In Harm's Way: The Sinking of the U.S.S. Indianapolis and the Extraordinary Story of Its SurvivorsIn Harm's Way: The Sinking of the U.S.S. Indianapolis and the Extraordinary Story of Its Survivors by Doug Stanton
My rating: 4 of 5 stars

There is a point just over halfway through In Harm's Way where author Doug Stanton struggles with the semantics of describing a World War II naval disaster. The USS Indianapolis was sunk 40 hours earlier. The survivors have been treading water, suffering from toxic doses of sun rays and ocean water, along with relentless shark attacks. Yet, for legitimate reasons, the book is only half over and things will get worse. Stanton writes, "By late afternoon, things had mutated from horrific to unbearable."

Being an English Major, I balked at this word choice. The gist seems to be things are extremely bad, but somehow they are becoming even worse. To me the words "horrific" and "unbearable" are sufficiently complementary--if not synonymous--that they lack the proper sense of escalation the author seems to intend. Am I nitpicking? Most certainly. But the issue still stands.

The story of the USS Indianapolis is so very horrific, even a good author like Stanton risks running out of macabre word choices while the story is only at its midpoint. He does succeed. Personally, I find his writing at its best as he journalistically rehearses the facts and provides the relevant eyewitness perspective. Wisely, he almost never uses the disaster as a springboard into semantical indulgence. The author dutifully recounts the events, as best as they were remembered and documented by the participants.
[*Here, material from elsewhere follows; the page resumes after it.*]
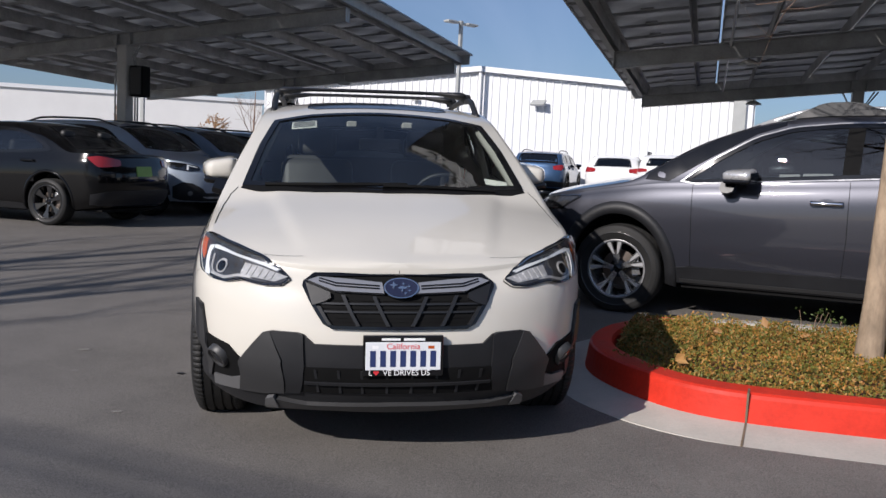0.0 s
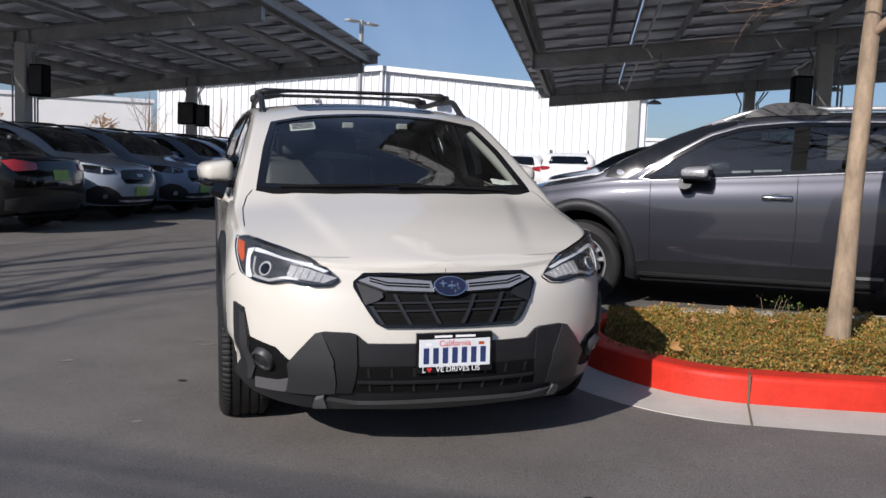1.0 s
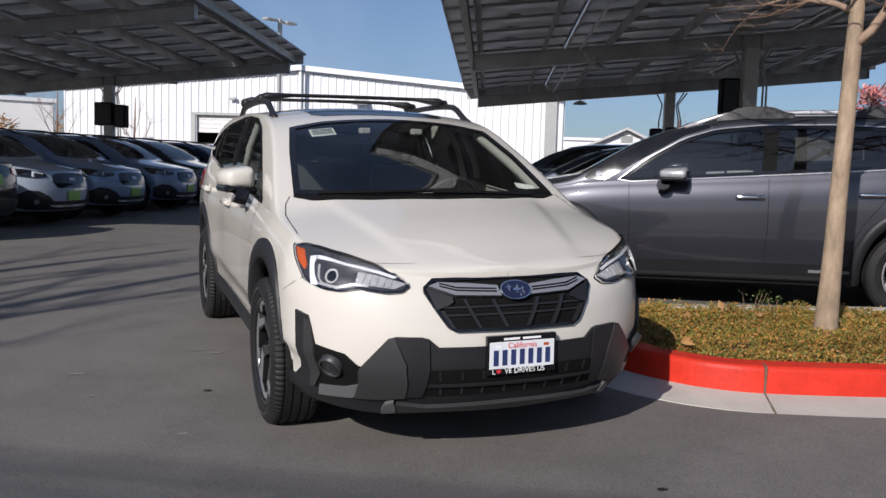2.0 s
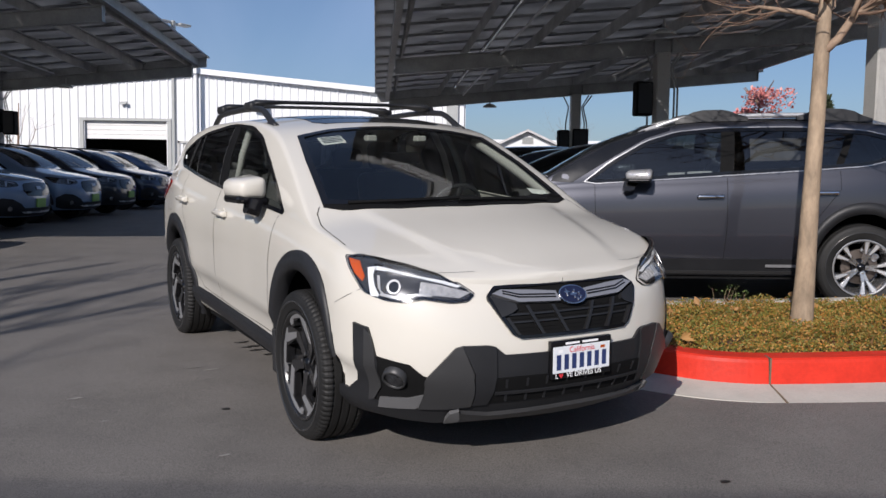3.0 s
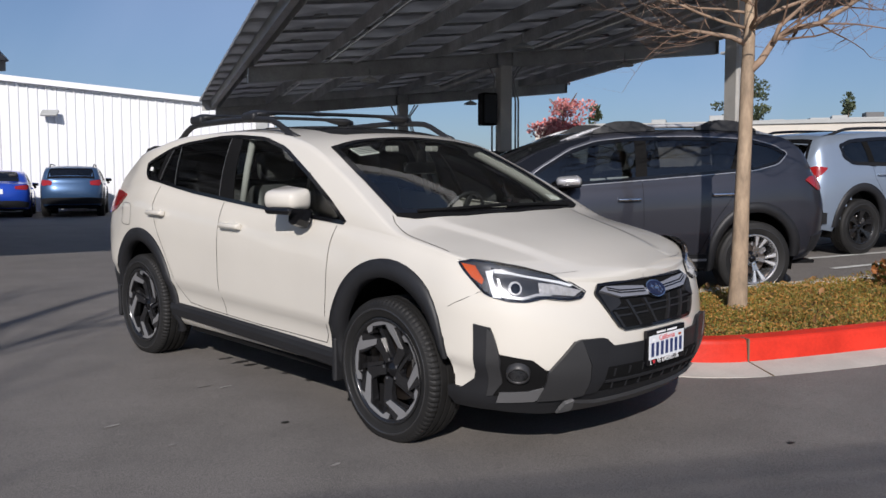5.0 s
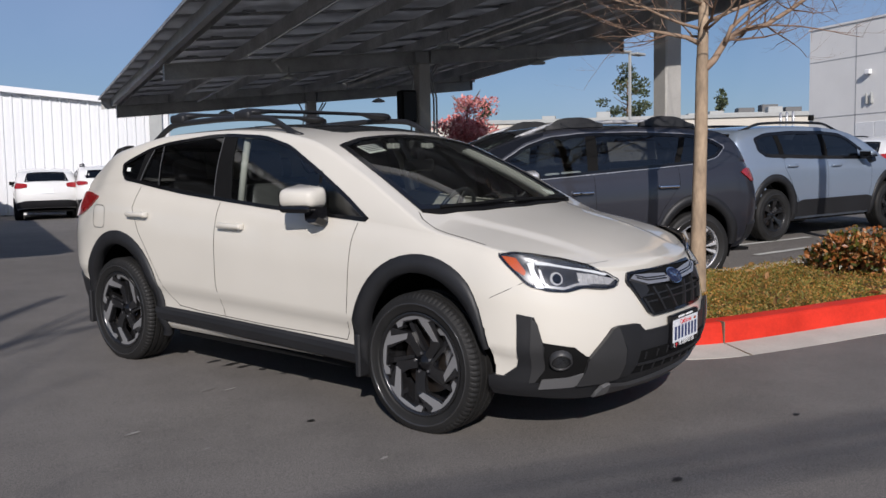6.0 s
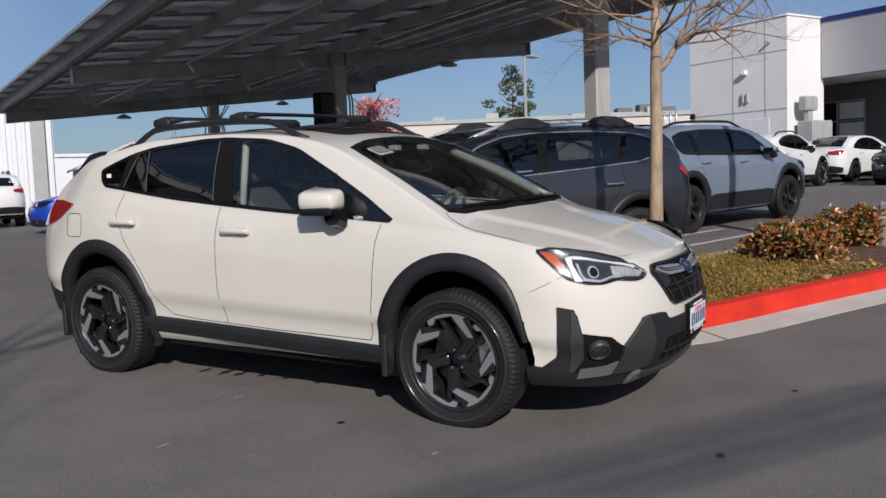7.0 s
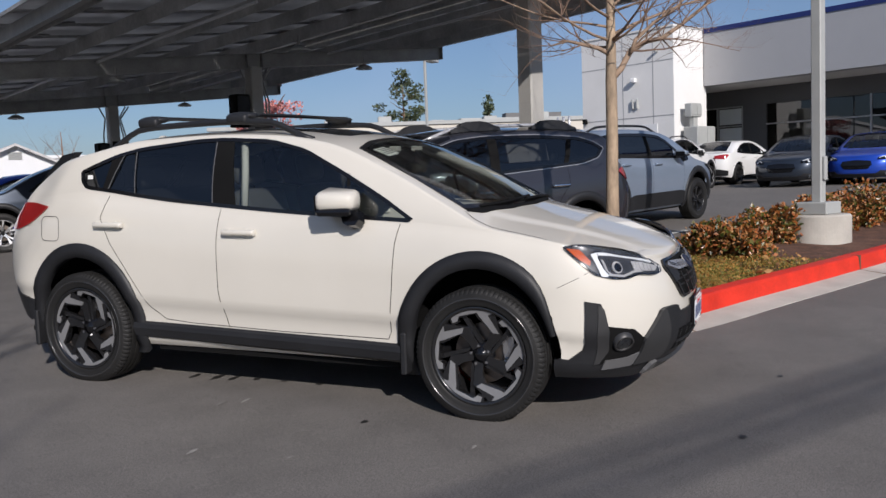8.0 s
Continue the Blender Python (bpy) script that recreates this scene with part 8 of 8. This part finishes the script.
def leafy_tree(name, x, y, height, radius, trunk_h, material, seed, label, n=2600, cone=False, size=0.13, lobe=(0.16, 0.34), count=26):
    rng = np.random.RandomState(seed)
    t = thing(name, pose(x, y, ground_z(x, y)), label, "tree")
    bm = bmesh.new()
    tube(bm, [(0, 0, -0.1), (0.03, 0, trunk_h), (0, 0.03, height * 0.9)], [radius * 0.09, radius * 0.07, 0.02], 8)
    part("trunk", bm, TWIG, t)
    for i in range(10):
        bm = bmesh.new()
        a, z = rng.rand() * 6.28, trunk_h + (height - trunk_h) * rng.rand() * 0.8
        k = radius * (1 - (z - trunk_h) / (height - trunk_h)) if cone else radius * 0.8
        tube(bm, [(0, 0, z), (k * 0.5 * math.cos(a), k * 0.5 * math.sin(a), z + 0.2), (k * math.cos(a), k * math.sin(a), z + (0.1 if cone else 0.5))], [0.05, 0.03, 0.01], 5)
        part("limb", bm, TWIG, t)
    pts = []
    lobes = []
    for _ in range(count):
        f = rng.rand()
        z = trunk_h + (height - trunk_h) * f
        k = radius * (1.05 - f) if cone else radius * math.sqrt(max(0.05, 1 - (2 * f - 1) ** 2))
        a = rng.rand() * 6.28
        q = k * rng.uniform(0.2, 0.95)
        lobes.append((q * math.cos(a), q * math.sin(a), z, radius * rng.uniform(*lobe)))
    for _ in range(n):
        lx, ly, lz, lr = lobes[rng.randint(len(lobes))]
        d = rng.normal(size=3)
        d /= np.linalg.norm(d)
        k = lr * rng.rand() ** 0.4
        pts.append((lx + d[0] * k, ly + d[1] * k, lz + d[2] * k * 0.8))
    leaf_cloud("crown", pts, [size] * n, material, "", "", seed, 0.8, 0.6, t)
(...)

Where accounts differ, he provides footnotes rather than ostentatiously claim--like any given cable TV documentary might--that he alone has uncovered the real story.
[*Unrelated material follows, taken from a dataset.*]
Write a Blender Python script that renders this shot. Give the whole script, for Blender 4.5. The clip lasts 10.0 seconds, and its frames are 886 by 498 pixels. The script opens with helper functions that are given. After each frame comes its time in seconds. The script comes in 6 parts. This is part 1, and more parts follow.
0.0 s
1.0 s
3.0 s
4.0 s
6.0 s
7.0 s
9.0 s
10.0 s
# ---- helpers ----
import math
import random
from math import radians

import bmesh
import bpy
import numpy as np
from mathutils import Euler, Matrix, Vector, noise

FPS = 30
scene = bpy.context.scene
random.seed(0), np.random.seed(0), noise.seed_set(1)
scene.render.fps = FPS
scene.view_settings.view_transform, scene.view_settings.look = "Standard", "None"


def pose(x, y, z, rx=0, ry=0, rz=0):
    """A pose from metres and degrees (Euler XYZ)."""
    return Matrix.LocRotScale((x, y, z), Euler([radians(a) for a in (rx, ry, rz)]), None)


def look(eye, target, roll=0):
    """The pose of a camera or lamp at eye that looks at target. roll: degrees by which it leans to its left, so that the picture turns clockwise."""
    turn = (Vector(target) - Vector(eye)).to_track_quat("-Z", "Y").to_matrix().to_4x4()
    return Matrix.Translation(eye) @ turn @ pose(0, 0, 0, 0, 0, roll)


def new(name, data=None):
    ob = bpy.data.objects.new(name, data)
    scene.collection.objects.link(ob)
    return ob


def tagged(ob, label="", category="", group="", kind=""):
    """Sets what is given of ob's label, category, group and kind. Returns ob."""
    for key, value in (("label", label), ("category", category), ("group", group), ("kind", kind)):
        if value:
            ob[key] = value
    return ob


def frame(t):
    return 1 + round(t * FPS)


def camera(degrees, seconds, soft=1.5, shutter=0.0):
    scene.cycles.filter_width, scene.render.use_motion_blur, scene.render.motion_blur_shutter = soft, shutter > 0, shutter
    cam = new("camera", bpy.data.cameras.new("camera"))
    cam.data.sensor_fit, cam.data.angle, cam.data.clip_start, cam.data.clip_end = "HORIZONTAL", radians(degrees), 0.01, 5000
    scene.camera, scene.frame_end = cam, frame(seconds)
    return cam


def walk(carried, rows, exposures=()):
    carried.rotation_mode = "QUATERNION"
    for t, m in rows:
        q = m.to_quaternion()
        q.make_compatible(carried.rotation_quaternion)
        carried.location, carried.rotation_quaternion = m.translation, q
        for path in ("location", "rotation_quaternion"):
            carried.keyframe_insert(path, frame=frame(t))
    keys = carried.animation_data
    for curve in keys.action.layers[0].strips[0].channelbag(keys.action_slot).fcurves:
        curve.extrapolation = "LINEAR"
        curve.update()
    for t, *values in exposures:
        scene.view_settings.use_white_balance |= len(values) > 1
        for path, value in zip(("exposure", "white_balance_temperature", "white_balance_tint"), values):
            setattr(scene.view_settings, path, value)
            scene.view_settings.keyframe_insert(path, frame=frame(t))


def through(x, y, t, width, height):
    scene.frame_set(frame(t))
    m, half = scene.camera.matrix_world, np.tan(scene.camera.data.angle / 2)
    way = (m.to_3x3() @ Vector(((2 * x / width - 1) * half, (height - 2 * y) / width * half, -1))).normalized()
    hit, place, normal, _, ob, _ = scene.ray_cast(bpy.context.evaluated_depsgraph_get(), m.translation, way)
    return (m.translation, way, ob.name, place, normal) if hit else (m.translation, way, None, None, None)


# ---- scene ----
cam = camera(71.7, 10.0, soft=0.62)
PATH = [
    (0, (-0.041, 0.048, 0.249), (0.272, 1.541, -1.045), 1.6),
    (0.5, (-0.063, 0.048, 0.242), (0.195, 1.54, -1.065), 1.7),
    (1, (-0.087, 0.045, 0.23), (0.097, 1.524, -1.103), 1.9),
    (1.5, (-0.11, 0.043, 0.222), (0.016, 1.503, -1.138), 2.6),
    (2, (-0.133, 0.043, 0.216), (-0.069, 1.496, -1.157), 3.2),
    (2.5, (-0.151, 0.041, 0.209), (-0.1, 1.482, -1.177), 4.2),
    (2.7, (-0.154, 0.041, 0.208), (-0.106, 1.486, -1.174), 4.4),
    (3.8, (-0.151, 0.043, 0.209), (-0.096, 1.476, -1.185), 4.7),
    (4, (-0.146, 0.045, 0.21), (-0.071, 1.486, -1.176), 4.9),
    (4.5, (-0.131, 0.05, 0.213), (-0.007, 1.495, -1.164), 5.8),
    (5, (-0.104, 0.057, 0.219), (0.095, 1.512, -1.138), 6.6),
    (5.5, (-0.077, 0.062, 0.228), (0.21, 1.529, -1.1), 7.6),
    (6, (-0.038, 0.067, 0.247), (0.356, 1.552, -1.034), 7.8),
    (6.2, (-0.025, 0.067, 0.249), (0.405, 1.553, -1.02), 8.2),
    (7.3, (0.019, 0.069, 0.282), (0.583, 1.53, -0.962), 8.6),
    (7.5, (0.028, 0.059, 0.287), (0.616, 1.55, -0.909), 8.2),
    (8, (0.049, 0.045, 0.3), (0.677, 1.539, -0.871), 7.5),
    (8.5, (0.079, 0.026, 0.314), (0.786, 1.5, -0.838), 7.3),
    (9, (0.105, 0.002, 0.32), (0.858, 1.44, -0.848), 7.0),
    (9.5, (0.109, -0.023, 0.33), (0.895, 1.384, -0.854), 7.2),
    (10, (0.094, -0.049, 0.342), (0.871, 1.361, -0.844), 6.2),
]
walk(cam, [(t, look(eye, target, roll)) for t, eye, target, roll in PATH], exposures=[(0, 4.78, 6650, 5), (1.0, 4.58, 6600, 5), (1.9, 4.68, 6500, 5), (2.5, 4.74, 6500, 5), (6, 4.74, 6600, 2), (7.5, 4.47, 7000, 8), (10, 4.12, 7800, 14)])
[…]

For many of us, our knowledge of the USS Indianapolis is limited primarily to a single monologue in the fictional movie Jaws. I regard that monologue as one of the greatest in Hollywood history. Yet it does not completely capture, as even Stanton struggles to in a full-length book, the sheer horror of this naval disaster.

Stanton also, without belaboring the point, succinctly juxtaposes the violence and loss of one Navy ship with the destruction it assisted in bringing upon Japan by delivering the Hiroshima Bomb to its staging area in the Pacific. The facts, and the price paid in lives on both sides, need no embellishment. As such, I highly recommend In Harm's Way, for its sobering and revealing look at this key moment in World War II.